Personal information
- Full name: Shane Wakelin
- Born: 12 August 1974 (age 52) Whyalla, South Australia
- Original team: Port Adelaide (SANFL)
- Height: 191 cm (6 ft 3 in)
- Weight: 92 kg (203 lb)

Playing career
- Years: Club / Games (Goals)
- 1993: Port Adelaide (SANFL) / 003 0(0)
- 1994–2000: St Kilda / 094 (19)
- 2001–2008: Collingwood / 158 0(1)
- Total:  / 252 (20)

Career highlights
- St Kilda pre-season premiership: 1996; Gavin Brown Award: 2005; AFL Rising Star nominee: 1994;

= Shane Wakelin =

Australian rules footballer, born 1974

Shane Wakelin (born 12 August 1974) is a retired professional Australian rules footballer who played for the St Kilda Football Club and the Collingwood Football Club in the Australian Football League (AFL).

==Early life==
Wakelin was born in Whyalla, South Australia, on 12 August 1974, a few minutes after his identical twin brother Darryl, who was born just before midnight on 11 August. When Wakelin was six months old his family moved to Kimba, South Australia, where his father farmed sheep. Wakelin was 13 when he moved to Port Lincoln, South Australia. At 16 he and his brother were recruited by South Australian National Football League (SANFL) club Port Adelaide and they made the move to Adelaide.

==AFL career==
Recruited from Port Adelaide by St Kilda in the 1992 AFL draft, Wakelin debuted in the Australian Football League (AFL) in 1994. He became noted as a hard-working defender at St Kilda and, during the mid to late 1990s, was part of a defensive combination with his twin brother Darryl which was considered very effective.

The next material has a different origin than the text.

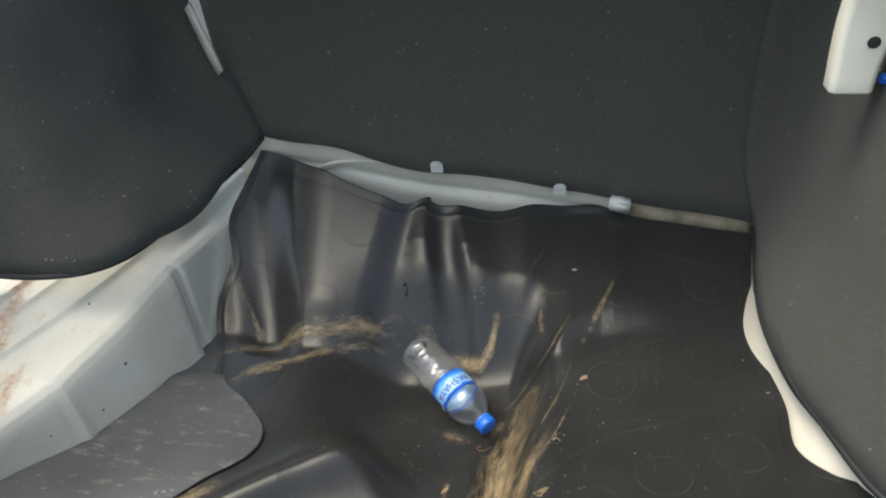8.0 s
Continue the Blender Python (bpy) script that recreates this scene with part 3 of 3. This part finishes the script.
SAND += [([(0.093, 0.046), (0.115, 0.097), (0.147, 0.173)], 0.006, [0.4, 0.6, 0.3]),
        ([(0.020, 0.127), (0.020, 0.091), (0.027, 0.072)], 0.005, [0.3, 0.65, 0.4]),
        ([(-0.135, -0.073), (-0.110, -0.084), (-0.084, -0.093)], 0.013, [0.3, 0.55, 0.3]),
        ([(-0.544, 0.159), (-0.524, 0.133), (-0.487, 0.090), (-0.465, 0.062)], 0.009, [0.45, 0.3, 0.4, 0.7]),
        ([(-0.099, -0.191), (-0.102, -0.229)], 0.006, [0.6, 0.5]),
        ([(-0.552, -0.384), (-0.507, -0.347), (-0.451, -0.311), (-0.415, -0.288)], 0.016, [0.7, 1.1, 0.9, 0.4]),
        ([(-0.433, -0.411), (-0.449, -0.432)], 0.013, [0.5, 0.6]),
        ([(-0.223, 0.096), (-0.171, 0.087), (-0.121, 0.053)], 0.020, [0.22, 0.38, 0.25])]
CREASES = [[(0.084, 0.113), (0.042, 0.038), (0.010, 0.017), (-0.045, -0.025)], [(0.039, -0.021), (0.020, -0.066), (-0.003, -0.113), (-0.027, -0.123)], [(0.075, 0.004), (0.053, -0.064), (0.024, -0.118), (0.004, -0.167), (-0.023, -0.210)], [(0.077, -0.066), (0.060, -0.125), (0.032, -0.191)], [(0.006, -0.158), (-0.025, -0.208), (-0.076, -0.308), (-0.119, -0.362), (-0.169, -0.400)], [(0.065, -0.201), (0.037, -0.226), (0.030, -0.247), (0.004, -0.278), (-0.018, -0.319), (-0.021, -0.383), (-0.052, -0.475)], [(0.022, 0.220), (-0.005, 0.163), (-0.023, 0.138)], [(0.158, 0.203), (0.130, 0.181), (0.109, 0.144), (0.090, 0.104), (0.041, 0.036)]]
SAND += [(c, 0.0026, [0.25, 0.6, 0.55, 0.2]) for c in CREASES[:4]]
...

Wakelin played in 5 of 22 matches in the 1997 AFL season home and away rounds in which St Kilda qualified in first position for the 1997 AFL finals series, winning the club's second minor premiership and first McClelland Trophy.

After playing only four games in 2000 he became disgruntled with St Kilda and was later picked up by Collingwood Football Club, where he reignited his career and continued his trademark consistency as a defender.

Wakelin signed on for the 2007 AFL season knowing he would probably spend much time in the reserves. Due to injuries to other Collingwood backmen, however, he was often selected and was crucial in defence for Collingwood during that year. For the 2008 AFL season, due to the sudden retirement of fellow Collingwood backman James Clement, Wakelin agreed to another season for the Magpies.

At the end of the 2008 season he retired after Collingwood's loss in the semi-final against St Kilda ended the team's season.

In 2003, Wakelin appeared on a shampoo commercial for Sunsilk Base Elements, which also featured fellow Collingwood players Chris Tarrant (footballer) and Richard Cole. This wooden performance earned him the "Tool of the Year" on AFL variety show Before the Game.

==Environmental activism==

Wakelin is a strong supporter of sustainable transport and famously sold his car in 2007 for environmental reasons, using public transport and bicycles as an alternative, even to travel to football matches he was playing in.
On 5 June 2012, he took part in a stunt for Melbourne radio station Gold FM's breakfast program which involved a competition to see which mode of transport would get someone from Nunawading railway station to the Gold FM studio in Richmond in the shortest time. Wakelin took the train and won the competition, completing the journey in 41 minutes. The motorist took 49 minutes, with the bike rider taking 53 minutes.

==Personal life==

Wakelin married Ligita in 2003 and they have two children – daughter Charley Elizabeth and son Tom Leo.

Wakelin was one of the four St Kilda players featured at the start of the 1995 music video "Greg! The Stop Sign!!" by Australian band TISM.